This isn't quite the same, but it's the same basic analogy of wealth being concentrated at the top and it ultimately causing the business/economy to fail. Imagine you start a company. In the beginning, you have yourself and 10 employees. You're paying them a dollar an hour and they're making 100 widgets a week. Your profit is $100 per week, so 2.5 times their wages. Relatively fair. Fast forward and you've found some success. There is more demand for your product so you're charging more. You push the employees to make 150 widgets per week for the same pay. Your profit is now $$500 per week, 12.5 times their wages. More time passes and you're even more successful with widget 2.0. The employees are pumping out 200 per week, you've worked out deals with your suppliers to reduce costs and raised the price of your product to bump profit up to $1000 per week. Those 10 employees are still making $1/hr so your profit is effectively 25 times their salary. In the meantime, the cost of the insurance coverage for your employees has risen 10%. The cost of the basic necessities they require to survive has risen 10%. They're effectively earning 20% less and they're getting tired of it. This is where "voluntary" comes in. You can either share some of your profits with your employees, or you can let them quit, replace them with less skilled workers, and lose the same or more profit in lowered productivity.
Some would, but not all. Either way, the action would grease the wheels of the economy and prevent the stagnation. And it would be real money, not fake money produced through printing more or increasing debt.
Casn you find even one example of someone who lived paycheck to paycheck buying things they couldn't afford who then got a big raise and totally changed their spending and saving habits? I've never known anyone to do that. Those who realize their stupidity fix it without an influx of capital. Those who make more just spend more. How exactly is the economy stagnant anyway? What is it you're trying to fix?
The ever increasing gap between the top and the bottom, the shrinking middle class, and the growing level of personal debt. I'm telling you, the "economy" is living on borrowed time. The reports (DOW, GDP, etc) are all aggregate and are skewed by the insanely huge earnings at the top. It's all propped up by cheap debt (low interest rates) and it cannot last. When there's a correction, the middle class will be erased.
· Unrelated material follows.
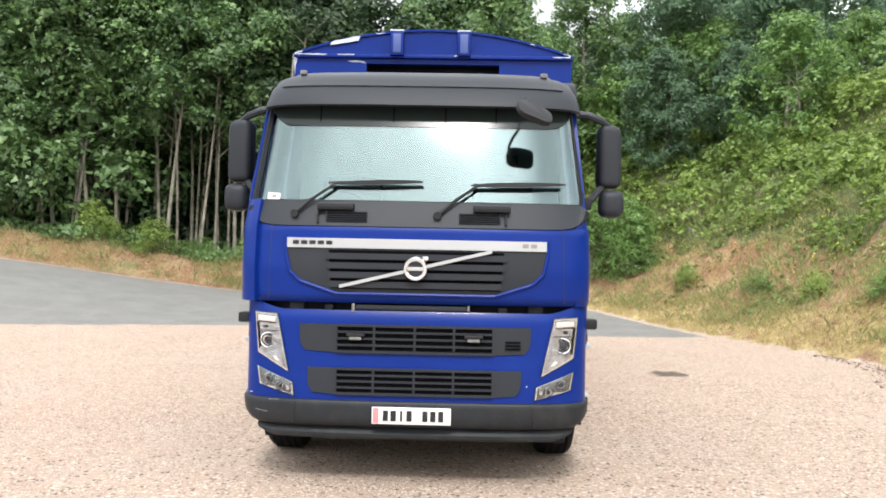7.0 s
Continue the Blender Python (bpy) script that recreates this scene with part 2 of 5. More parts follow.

Since they're counting "households" that earn more than $100k, I guess it's safe to assume that the increase is due to both parents working now instead of one?
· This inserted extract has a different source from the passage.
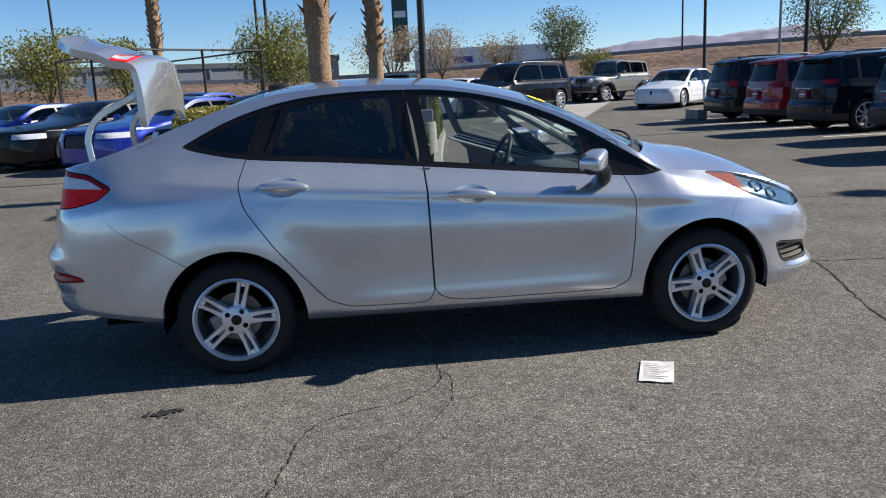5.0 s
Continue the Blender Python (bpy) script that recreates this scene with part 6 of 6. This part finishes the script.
# ---- embankment, mountains, buildings ----
def arc_band(name, mat, label, azimuths, inner, outer, low, high, bumps, seed, category, kind="structure"):
    """A ridge round the place: foot at radius inner, crest at outer; high: crest height for each azimuth."""
    rng = np.random.default_rng(seed)
    bm = bmesh.new()
    az = np.linspace(azimuths[0], azimuths[-1], 240)
    top = pchip(azimuths, high, az)
    levels = 12
    grid = []
    for i, a in enumerate(az):
        row = []
        for j in range(levels):
            t = j / (levels - 1)
            r = inner + (outer - inner) * t
            n = noise.noise(Vector((a * 0.35, t * 4, seed))) + 0.5 * noise.noise(Vector((a * 1.3, t * 9, seed)))
            z = low + (top[i] - low) * (t ** 0.85) + n * bumps * (0.15 + t * (1 - 0.5 * t))
            row.append(bm.verts.new((r * math.cos(radians(a)), r * math.sin(radians(a)), z)))
        r = outer * 1.06
        row.append(bm.verts.new((r * math.cos(radians(a)), r * math.sin(radians(a)), low - 1)))
        grid.append(row)
    for a, b in zip(grid, grid[1:]):
        for j in range(len(a) - 1):
            bm.faces.new((a[j], a[j + 1], b[j + 1], b[j]))
    return tagged(part(name, bm, mat, smooth=True, angle=60), label, category, kind=kind)


arc_band("embankment", EARTH, "dry brown earth embankment along the lot", [-8, 5, 20, 32, 43, 65, 92, 105, 125, 150], 72, 112, -0.1, [7.0, 7.0, 6.6, 6.0, 5.2, 4.4, 2.6, 2.9, 2.7, 2.7], 0.25, 4, "embankment")
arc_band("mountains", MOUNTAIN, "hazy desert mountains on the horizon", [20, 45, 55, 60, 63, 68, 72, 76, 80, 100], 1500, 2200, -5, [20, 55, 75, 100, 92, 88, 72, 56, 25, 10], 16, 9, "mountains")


def road_barrier():
    """The freeway wall on top of the embankment with its line of lamp posts and rail."""
    t = thing("freeway_barrier", Matrix.Identity(4), "pale concrete freeway barrier on the embankment", "barrier", kind="structure")
    bm = bmesh.new()
    az = np.linspace(8, 140, 180)
    top = pchip([-8, 5, 20, 32, 43, 65, 92, 105, 125, 150], [7.0, 7.0, 6.6, 6.0, 5.2, 4.4, 2.6, 2.9, 2.7, 2.7], az)
    rows = []
    for a, h in zip(az, top):
        c, s = math.cos(radians(a)), math.sin(radians(a))
        rows.append([bm.verts.new((r * c, r * s, z)) for r, z in ((112.5, h - 0.6), (112.5, h + 0.55), (112.9, h + 0.55), (112.9, h - 0.6))])
    for p, q in zip(rows, rows[1:]):
        for j in range(3):
            bm.faces.new((p[j], p[j + 1], q[j + 1], q[j]))
    part("barrier_wall", bm, WALL_GREY, t)
    for k in range(26):
        a = 20 + k * 1.0
        h = float(pchip([-8, 5, 20, 32, 43, 65, 92], [7.0, 7.0, 6.6, 6.0, 5.2, 4.4, 2.6], [a])[0])
        c, s = math.cos(radians(a)), math.sin(radians(a))
        bm = bmesh.new()
        tube(bm, [(112.7 * c, 112.7 * s, h + 0.5), (112.7 * c, 112.7 * s, h + 1.3)], 0.05, 5)
        part("rail_post", bm, GALV, t)


road_barrier()


def warehouse(name, label, m, w, d, h, mat, band, bays, sign=None):
    """A long flat-roofed building with a parapet band, wall bays and doors."""
    t = thing(name, m, label, "building")
    bm = boxed(-w / 2, w / 2, 0, d, 0, h)
    part("wall", bm, mat, t)
    bm = boxed(-w / 2 - 0.2, w / 2 + 0.2, -0.25, d + 0.2, h, h + 0.9, 0.05)
    part("parapet", bm, band, t, "flat roof parapet band")
    for k in range(bays):
        x = -w / 2 + (k + 0.5) * w / bays
        bm = boxed(x - 1.4, x + 1.4, -0.12, 0.05, 0.2, 3.0, 0.03)
        part("loading_door", bm, WALL_DARK, t)
        bm = boxed(x - w / bays / 2 - 0.15, x - w / bays / 2 + 0.15, -0.18, 0.05, 0, h)
        part("pilaster", bm, mat, t)
    if sign:
        bm = boxed(sign[0] - sign[1], sign[0] + sign[1], -0.35, -0.2, h - 1.9, h - 0.7, 0.05)
        part("sign_bar", bm, SIGN_BLUE, t, "blue sign panel")
    return t


warehouse("warehouse", "long grey warehouse with dark roof band", pose(-46.0, 128.0, 0, 0, 0, 22), 90, 30, 5.6, WALL_GREY, WALL_DARK, 14, (-30, 4))
warehouse("warehouse", "grey industrial building beyond the trees", pose(-7.0, 122.0, 0, 0, 0, 5), 13, 14, 5.6, WALL_GREY, WALL_DARK, 3)
warehouse("warehouse", "white warehouse with a blue sign", pose(27.0, 150.0, 0, 0, 0, -12), 26, 20, 7.0, WALL_WHITE, WALL_WHITE, 4, (-4, 2))
warehouse("warehouse", "white building above the embankment", pose(132.5, 59.0, 0, 0, 0, -65), 18, 14, 14.0, WALL_WHITE, WALL_GREY, 3)
warehouse("showroom", "dealership showroom with glass front", pose(44.0, -14.0, 0, 0, 0, -86), 44, 14, 5.6, WALL_GREY, WALL_DARK, 9)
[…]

Ever increasing? Seriously? It's always been huge. Hell until the 40's there was no middle class. The main difference now is the poor aren't truly poor and we have more people every year becoming rich. More power to them. The middle class isn't going anywhere. A correction will not remotely change that because while there is a shit ton of stupid out there, there are also the rest of us who don't spend more than we have and live within our means.
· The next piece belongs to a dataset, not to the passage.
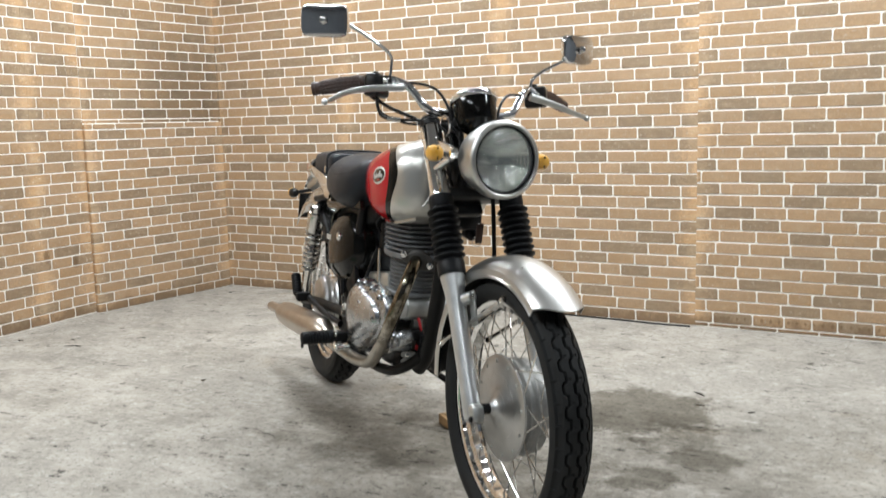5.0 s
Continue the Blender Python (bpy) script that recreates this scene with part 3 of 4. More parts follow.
tank = part("fuel_tank", shell(TANK_ROWS, 2.5, 3.2, 96, 8), TANK, bike, "silver fuel tank with black-edged red side panels", sharp=60)
for side in (-1, 1):
    seam = [(x, side * tank_at(x)[3] * 0.62, tank_at(x)[1] + 0.005) for x in np.linspace(-0.80, -0.440, 14)]
    part("tank_seam", tube(seam, 0.0034, 8, 3, flat=0.5), TANK, tank)
    lip = [(-0.398, side * 0.040, 0.888), (-0.390, side * 0.045, 0.860), (-0.386, side * 0.048, 0.828), (-0.386, side * 0.050, 0.795), (-0.392, side * 0.060, 0.760), (-0.404, side * 0.078, 0.732)]
    part("tank_lip", tube(lip, 0.0034, 8, 6, flat=0.5), TANK, tank, "bare welded lip round the front of the tank")
cap = lathe(rounded([(0, 0.034), (0.010, 0.034), (0.014, 0.031), (0.019, 0.030), (0.021, 0.010), (0.021, 0.001)], 0.002), 40, "z")
part("filler_cap", turned(cap, pose(-0.562, 0.008, 0.903, 0, -3, 0) @ Matrix.Diagonal((1.22, 1.22, 1.3, 1))), CHROME, tank, "round chromed filler cap")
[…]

They both have to work because they both think they need a half million dollar 4k square foot plus mcmansion instead of living like sane people.
For someone that wanted the discussion and not debating it the support has gone WE NEEEEED UBI Again YOU talk about the system failing, not me. IMO it is working OK. Yes there is bias, yes there is inequities. However look around and there are successful people that started from modest means all over. Lots of famous examples including the easy one of Dr Ben Carson. But even Bill Gates started far below where he is now. His family was better off than Dr Carson but not a Vanderbuilt for sure. Oh and on that front there are a ton of examples of rich kids that failed or offed themselves, and yes some successes. In short you see almost a caste system where you are stuck and screwed. I see a country with an amazing amount of opportunities and freedoms with some imperfections. You will disagree ryoung57 and that is yours to do but you are wrong and things are fine.
If we agree then how is it a discussion or debate? This shit’s no fun if all sit in here and nod our heads in agreement. “Yup” “Alright” “Uh huh”
For all this talk of the huge gap between the haves & have nots... Right now there's a woman. A Black woman. She was born into poverty in rural 1950s Mississippi to an unwed teenage mother. She herself got pregnant at 14. Fast forward 50 years from then, and that woman need only ask for the brass ring and the Presidency of the United States is virtually certain to be hers. She's already a multibillionaire that employs over 10,000 (current numbers are surprisingly difficult to come up with). Thus far, this woman has said that she will not seek the office of President. Playing coy? Perhaps. Waiting for the field to thin while she lays groundwork? Perhaps. Or perhaps she's realized that the presidency could end up tarnishing her legacy that, to this point, is pretty shiny. But the Presidency is a risky position which can result in you taking the fall for things far beyond your control. The economy. Global geopolitical and socioeconomic changes. A pissant nation taking 52 Americans hostage. Fascinating that a woman born to such disadvantage is now in a position wherein the Presidency of the United States could be a step backwards for her because the position isn't powerful enough.